There are really two different views of the church competing here, two different ecclesiologies. One is the Vatican II view of the church as the people of God, an invitation to openness and accountability of all in the church to one another. The other is the traditional view, held by Pope Benedict, that the church's authority (and its holiness) are vested in the church hierarchy and that hiearchy must be protected at all costs, even at the expense of the health and safety of its children.

In Cardinal Ratzinger's 2001 letter Crimen Sollicitationis which argued the confidentiality of internal Church investigations into accusations made against priests of certain crimes, including sexual abuse. This letter was cited as an issue of attempted legal obstruction in a Texas case of priestly child sexual abuse.

When abuse cases from the U.S. reached a flood tide, the Pope Benedict said that he was "ashamed" of the sexual abuse scandal, adding, "It is a great suffering for the church in the United States and for the church in general, for me personally, that this could happen." [NYT, 3/26/10, p. A10]

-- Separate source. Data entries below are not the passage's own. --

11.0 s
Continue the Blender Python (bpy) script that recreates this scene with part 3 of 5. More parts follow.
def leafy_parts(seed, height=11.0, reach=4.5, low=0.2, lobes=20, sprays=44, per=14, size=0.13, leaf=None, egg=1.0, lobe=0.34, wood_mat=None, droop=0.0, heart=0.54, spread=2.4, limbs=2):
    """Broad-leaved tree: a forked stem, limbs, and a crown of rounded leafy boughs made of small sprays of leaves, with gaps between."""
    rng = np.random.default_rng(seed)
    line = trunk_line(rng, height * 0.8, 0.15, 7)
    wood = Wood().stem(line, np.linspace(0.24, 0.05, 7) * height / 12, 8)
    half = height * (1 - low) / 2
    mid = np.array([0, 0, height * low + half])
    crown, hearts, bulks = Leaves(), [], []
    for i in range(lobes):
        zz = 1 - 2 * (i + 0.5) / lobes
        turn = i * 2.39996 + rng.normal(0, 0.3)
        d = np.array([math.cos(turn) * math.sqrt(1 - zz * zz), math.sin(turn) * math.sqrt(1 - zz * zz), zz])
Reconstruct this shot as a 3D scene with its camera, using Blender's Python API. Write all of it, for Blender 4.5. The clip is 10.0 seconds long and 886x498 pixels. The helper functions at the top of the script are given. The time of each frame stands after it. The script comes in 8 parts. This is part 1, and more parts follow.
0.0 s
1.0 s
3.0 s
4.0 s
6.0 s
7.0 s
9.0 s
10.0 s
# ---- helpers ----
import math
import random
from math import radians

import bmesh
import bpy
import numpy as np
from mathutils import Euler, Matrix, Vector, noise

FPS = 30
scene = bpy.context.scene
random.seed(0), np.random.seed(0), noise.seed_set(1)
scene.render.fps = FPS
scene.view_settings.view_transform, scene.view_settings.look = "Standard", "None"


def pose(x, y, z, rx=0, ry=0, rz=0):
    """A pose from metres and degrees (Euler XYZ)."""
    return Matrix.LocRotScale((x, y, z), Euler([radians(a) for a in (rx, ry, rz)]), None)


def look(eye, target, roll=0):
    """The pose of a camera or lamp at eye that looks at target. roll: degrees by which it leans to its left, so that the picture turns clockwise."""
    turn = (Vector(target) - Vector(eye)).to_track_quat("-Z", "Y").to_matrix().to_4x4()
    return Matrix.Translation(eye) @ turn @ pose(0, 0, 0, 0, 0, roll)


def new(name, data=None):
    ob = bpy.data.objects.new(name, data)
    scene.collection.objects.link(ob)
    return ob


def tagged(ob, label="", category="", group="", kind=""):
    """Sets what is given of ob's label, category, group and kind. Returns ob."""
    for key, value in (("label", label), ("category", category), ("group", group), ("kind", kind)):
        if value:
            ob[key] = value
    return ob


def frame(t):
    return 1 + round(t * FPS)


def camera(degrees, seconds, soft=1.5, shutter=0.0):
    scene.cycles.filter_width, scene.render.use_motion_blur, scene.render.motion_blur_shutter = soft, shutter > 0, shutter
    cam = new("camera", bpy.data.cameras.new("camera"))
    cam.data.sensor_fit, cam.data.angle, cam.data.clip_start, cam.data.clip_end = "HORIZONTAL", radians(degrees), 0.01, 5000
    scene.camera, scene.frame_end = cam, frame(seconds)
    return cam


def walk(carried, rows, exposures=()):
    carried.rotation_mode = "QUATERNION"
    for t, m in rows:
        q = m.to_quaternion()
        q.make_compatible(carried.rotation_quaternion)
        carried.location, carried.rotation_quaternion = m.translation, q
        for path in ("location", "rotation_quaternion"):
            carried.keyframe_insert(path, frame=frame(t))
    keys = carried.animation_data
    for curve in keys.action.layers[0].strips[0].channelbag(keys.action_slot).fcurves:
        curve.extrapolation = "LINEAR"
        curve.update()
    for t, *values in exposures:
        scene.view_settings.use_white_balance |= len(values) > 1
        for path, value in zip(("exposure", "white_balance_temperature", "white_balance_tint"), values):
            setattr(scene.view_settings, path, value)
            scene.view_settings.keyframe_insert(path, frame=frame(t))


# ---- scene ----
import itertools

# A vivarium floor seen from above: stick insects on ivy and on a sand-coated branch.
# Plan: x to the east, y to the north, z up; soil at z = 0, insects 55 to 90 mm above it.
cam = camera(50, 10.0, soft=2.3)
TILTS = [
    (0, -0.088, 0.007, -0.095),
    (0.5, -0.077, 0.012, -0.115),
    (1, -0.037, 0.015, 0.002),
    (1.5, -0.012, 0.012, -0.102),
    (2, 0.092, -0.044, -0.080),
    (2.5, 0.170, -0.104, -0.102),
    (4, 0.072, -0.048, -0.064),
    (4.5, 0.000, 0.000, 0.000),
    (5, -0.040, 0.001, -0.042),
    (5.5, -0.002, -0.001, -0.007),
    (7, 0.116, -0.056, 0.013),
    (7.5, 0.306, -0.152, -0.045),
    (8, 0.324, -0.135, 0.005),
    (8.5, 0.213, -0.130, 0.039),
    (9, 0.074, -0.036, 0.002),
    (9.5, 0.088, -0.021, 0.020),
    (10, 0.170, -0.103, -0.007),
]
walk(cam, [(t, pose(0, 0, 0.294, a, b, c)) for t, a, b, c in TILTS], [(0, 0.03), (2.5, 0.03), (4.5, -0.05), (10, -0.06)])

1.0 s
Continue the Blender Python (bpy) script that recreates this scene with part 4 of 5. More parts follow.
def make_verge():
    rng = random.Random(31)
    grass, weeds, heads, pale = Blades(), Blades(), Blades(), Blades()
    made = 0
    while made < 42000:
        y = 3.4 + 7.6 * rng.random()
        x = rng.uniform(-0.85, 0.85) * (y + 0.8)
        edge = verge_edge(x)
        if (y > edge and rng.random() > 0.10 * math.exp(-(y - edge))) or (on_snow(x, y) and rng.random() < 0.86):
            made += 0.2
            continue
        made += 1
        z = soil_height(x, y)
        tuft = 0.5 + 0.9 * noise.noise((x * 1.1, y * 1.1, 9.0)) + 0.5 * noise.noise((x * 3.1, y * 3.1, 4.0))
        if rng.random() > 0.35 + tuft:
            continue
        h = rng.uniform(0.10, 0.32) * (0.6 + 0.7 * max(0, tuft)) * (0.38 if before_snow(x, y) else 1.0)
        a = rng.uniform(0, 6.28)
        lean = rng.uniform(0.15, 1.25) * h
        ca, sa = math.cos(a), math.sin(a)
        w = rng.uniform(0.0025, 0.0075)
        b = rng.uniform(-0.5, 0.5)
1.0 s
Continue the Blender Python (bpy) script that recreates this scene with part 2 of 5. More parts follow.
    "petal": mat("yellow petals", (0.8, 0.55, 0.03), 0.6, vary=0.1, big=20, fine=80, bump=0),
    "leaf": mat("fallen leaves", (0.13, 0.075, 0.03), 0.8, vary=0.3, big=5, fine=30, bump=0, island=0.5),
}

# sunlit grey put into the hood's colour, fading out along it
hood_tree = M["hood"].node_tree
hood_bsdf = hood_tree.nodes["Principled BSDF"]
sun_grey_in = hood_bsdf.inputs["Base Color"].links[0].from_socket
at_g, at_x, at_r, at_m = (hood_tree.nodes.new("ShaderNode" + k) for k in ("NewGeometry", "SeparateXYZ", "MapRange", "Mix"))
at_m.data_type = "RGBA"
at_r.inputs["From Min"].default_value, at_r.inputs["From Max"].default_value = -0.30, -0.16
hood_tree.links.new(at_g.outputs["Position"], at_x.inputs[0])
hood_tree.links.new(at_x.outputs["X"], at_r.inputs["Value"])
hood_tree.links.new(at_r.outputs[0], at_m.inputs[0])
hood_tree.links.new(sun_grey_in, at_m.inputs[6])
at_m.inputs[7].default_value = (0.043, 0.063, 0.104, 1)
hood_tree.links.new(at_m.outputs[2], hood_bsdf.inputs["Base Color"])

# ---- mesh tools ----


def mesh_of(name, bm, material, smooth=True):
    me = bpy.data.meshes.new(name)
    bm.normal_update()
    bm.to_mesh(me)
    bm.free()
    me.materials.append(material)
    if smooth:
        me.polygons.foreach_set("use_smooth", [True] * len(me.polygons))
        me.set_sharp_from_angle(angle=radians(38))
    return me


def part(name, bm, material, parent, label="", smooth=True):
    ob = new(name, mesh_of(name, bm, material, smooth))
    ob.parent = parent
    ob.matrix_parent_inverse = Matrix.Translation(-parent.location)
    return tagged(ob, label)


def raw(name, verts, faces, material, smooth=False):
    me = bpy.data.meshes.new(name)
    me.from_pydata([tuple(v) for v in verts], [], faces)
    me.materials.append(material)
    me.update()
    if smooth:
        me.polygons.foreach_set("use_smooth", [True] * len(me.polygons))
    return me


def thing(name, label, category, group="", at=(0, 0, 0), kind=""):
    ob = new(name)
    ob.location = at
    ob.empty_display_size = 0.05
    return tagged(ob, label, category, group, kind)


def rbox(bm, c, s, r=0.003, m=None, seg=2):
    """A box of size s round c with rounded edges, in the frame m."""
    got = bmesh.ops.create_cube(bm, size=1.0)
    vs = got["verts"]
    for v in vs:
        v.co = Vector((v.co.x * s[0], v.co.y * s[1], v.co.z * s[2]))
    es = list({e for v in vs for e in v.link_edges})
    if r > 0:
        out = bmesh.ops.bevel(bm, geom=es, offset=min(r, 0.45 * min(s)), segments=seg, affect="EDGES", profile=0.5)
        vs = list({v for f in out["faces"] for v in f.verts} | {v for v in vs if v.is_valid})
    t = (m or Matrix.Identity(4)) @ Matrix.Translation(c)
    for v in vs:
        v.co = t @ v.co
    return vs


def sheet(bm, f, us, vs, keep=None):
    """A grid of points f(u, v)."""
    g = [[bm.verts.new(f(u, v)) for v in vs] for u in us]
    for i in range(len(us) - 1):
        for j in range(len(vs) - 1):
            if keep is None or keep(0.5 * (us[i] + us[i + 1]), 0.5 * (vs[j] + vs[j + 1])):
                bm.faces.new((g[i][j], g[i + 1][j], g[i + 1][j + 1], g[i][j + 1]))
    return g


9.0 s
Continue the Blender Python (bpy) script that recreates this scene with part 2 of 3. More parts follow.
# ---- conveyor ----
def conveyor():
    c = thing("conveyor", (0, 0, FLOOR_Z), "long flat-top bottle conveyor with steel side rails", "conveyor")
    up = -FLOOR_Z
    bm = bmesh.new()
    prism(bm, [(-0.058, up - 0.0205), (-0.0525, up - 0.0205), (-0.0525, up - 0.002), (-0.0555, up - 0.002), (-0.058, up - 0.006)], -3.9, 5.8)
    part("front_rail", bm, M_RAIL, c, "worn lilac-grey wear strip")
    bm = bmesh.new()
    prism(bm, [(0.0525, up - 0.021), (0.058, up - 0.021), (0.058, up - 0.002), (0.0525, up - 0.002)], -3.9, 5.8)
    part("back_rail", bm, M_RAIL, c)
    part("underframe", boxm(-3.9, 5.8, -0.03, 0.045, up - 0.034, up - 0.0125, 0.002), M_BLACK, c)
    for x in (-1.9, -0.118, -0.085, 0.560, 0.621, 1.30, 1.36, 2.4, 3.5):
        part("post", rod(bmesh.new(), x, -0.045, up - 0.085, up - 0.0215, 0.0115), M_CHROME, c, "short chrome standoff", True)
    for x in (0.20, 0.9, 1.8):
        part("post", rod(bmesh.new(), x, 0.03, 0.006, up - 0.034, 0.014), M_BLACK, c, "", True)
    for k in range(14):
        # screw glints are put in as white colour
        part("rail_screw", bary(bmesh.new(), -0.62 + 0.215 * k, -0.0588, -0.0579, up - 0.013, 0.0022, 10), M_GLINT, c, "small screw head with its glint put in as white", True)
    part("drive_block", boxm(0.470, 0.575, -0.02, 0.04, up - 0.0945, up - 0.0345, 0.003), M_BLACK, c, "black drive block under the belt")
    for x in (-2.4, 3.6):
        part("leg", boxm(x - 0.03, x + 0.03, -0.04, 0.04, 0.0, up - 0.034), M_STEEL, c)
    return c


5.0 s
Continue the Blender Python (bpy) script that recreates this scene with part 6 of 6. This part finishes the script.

It is astonishing and almost beyond comprehension that the suffering of the abused children does not make it into the Pope's statement about being ashamed. It's not about the church, Pope Benedict, and it's certainly not about you, or only to the extent that you and everyone in the Catholic church hierarchy who covers up the sexual abuse of children is committing a crime and should be investigated for that, and, if found guilty, be held legally as well as morally accountable.

The Catholic Church is in deep crisis because it cannot seem to recognize its own children as part of the People of God. God help those children, as their church hierarchy seems not even to see them as part of the church.